Since then, heroin movies have become a low-key but constant presence internationally. Among the more memorable ones (aside from those already mentioned) to come along in the last quarter century are Germany’s very grim “Christiane F.” (1981), based on the real-life memoirs of a onetime user and prostitute; the next year’s “Liquid Sky,” a contrastingly fantastical sci-fi-punk tale of heroin-seeking space aliens victimizing arty NYC hipsters; “Naked Lunch” (1991), the surreal spectacle David Cronenberg created a decade later from Burroughs’ legendary novel; “Permanent Midnight” (1998), another true story with Ben Stiller in a rare “straight” role as an addicted TV writer; and from the same year Larry Clark’s “Another Day in Paradise,” with middle-aged junkies James Woods and Melanie Griffith taking on “parental” roles for two young’uns.

The new wave of African-American drama-thrillers (“New Jack City,” “Menace II Society”) viewed heroin as drug-of-choice for the last generation, crack being for the current one. Myriad dramatized and documentary portraits-of-the-artist (“Ray,” “Pinero,” “Basquiat,” “Gia,” “Bird,” “Sid and Nancy,” “Nico: Icon,” “Let’s Get Lost,” et al.) affirmed the substance’s unfortunate eminence in the lives of many gifted creative types.

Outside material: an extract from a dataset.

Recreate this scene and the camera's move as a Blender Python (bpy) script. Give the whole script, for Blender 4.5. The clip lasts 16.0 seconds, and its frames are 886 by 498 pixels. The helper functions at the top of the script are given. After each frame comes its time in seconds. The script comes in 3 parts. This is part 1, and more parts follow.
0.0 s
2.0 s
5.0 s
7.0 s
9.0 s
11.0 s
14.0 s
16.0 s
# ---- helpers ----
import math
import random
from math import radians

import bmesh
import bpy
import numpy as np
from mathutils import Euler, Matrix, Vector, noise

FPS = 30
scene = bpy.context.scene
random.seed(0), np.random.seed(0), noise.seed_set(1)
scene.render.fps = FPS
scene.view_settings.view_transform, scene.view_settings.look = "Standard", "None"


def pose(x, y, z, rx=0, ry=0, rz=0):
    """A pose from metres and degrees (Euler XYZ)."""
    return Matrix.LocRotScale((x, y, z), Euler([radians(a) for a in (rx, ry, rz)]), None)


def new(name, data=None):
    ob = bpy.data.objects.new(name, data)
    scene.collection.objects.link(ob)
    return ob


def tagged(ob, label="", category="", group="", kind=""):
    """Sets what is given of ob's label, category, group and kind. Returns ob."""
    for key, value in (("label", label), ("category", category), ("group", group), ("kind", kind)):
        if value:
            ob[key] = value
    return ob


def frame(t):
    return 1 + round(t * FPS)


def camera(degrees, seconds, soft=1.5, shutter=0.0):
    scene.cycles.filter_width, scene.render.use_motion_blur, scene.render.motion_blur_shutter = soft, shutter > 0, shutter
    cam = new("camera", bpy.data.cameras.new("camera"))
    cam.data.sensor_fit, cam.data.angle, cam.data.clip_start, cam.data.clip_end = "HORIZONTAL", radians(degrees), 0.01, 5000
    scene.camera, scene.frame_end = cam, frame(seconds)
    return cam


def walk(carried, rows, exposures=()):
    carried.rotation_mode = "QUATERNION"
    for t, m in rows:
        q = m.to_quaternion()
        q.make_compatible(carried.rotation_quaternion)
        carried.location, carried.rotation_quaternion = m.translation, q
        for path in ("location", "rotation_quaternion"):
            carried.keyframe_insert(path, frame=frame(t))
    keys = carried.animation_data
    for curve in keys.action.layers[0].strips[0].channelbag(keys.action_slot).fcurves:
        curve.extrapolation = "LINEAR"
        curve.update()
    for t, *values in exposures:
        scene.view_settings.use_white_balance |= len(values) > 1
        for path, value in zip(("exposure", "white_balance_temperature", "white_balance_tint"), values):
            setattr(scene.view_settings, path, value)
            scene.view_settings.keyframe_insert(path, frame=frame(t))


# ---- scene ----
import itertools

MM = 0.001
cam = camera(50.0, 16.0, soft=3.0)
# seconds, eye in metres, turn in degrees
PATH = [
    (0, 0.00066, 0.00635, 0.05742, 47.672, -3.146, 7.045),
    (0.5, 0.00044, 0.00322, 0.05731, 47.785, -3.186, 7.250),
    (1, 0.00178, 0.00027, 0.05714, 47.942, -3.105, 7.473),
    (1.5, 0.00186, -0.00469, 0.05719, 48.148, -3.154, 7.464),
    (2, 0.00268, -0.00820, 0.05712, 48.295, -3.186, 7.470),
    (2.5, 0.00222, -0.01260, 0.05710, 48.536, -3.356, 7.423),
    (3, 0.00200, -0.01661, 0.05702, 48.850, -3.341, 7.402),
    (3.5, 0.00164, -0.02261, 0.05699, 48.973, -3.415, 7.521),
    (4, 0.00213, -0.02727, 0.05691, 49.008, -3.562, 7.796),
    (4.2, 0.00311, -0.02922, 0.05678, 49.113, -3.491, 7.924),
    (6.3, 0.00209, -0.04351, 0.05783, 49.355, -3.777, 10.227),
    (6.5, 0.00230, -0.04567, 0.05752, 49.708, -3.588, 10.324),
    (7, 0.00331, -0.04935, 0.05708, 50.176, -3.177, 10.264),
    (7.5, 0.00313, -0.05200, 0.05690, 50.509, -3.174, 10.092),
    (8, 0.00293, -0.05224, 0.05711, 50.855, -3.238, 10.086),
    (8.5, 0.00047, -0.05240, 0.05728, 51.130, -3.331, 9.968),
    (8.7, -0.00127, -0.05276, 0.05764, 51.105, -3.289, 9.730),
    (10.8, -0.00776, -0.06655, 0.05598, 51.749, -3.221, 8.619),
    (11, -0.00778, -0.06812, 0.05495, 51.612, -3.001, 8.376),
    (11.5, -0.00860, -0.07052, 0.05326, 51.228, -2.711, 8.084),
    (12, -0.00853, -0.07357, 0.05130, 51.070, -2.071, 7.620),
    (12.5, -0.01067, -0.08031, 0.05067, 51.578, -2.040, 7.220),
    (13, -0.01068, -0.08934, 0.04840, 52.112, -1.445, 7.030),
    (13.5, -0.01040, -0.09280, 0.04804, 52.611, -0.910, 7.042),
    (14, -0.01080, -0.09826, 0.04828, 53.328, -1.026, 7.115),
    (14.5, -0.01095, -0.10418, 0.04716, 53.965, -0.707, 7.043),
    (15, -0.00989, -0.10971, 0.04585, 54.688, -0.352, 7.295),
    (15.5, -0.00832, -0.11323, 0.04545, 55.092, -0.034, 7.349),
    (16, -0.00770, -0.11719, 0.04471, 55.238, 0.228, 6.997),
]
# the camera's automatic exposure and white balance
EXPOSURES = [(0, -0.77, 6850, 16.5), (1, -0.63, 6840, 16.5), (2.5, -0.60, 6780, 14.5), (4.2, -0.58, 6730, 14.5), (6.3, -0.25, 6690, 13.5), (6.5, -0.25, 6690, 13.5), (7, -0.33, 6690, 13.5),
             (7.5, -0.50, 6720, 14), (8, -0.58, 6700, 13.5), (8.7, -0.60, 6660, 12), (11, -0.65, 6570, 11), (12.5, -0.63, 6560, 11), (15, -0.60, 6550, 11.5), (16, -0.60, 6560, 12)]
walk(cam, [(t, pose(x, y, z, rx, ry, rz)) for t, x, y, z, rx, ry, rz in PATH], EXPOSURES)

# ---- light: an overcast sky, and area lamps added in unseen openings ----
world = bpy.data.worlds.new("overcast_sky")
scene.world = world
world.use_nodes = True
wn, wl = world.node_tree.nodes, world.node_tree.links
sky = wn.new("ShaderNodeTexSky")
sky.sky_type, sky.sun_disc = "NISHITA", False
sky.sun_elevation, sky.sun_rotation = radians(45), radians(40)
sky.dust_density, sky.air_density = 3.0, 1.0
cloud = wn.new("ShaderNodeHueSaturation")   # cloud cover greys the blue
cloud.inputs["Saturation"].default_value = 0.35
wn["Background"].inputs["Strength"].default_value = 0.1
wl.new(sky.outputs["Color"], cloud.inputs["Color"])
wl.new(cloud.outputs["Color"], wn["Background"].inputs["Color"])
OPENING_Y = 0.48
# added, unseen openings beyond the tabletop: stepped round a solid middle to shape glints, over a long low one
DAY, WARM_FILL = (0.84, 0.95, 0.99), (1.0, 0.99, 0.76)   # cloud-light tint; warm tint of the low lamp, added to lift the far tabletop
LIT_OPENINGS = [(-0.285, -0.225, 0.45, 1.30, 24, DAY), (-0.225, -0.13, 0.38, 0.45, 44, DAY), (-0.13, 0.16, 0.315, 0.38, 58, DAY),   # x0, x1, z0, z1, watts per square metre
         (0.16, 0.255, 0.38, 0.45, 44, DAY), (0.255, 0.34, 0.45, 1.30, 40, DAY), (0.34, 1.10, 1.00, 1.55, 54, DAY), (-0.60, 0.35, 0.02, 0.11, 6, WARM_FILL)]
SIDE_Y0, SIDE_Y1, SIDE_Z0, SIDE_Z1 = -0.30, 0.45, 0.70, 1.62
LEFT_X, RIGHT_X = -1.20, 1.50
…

More recently, the British miniseries and subsequent U.S. feature “Traffic” analyzed the whole global black market, from farming to needle-stick. And on a strictly nonfiction plane, such docs as “Fix: Story of an Addicted City” (about Vancouver, which has long had a huge junkie population) and Steven Okazaki’s San Francisco youth survey “Black Tar Heroin” offer yea harsher reality checks.

“Candy” may be a downer, but you haven’t begun to suffer at the cinema yet until you’ve seen another slice of S.F. life: Eric Johnson and Gina Levy’s 2003 “Foo Foo Dust,” whose portrait of an ex-hippie UC Berkeley grad turned crack-addict Tenderloin prostitute and her hapless heroin-junkie son is about as punishing a voyeuristic experience as can be had in 37 minutes. ‘Candy’ it ain’t — celluloid rat poison is more like it.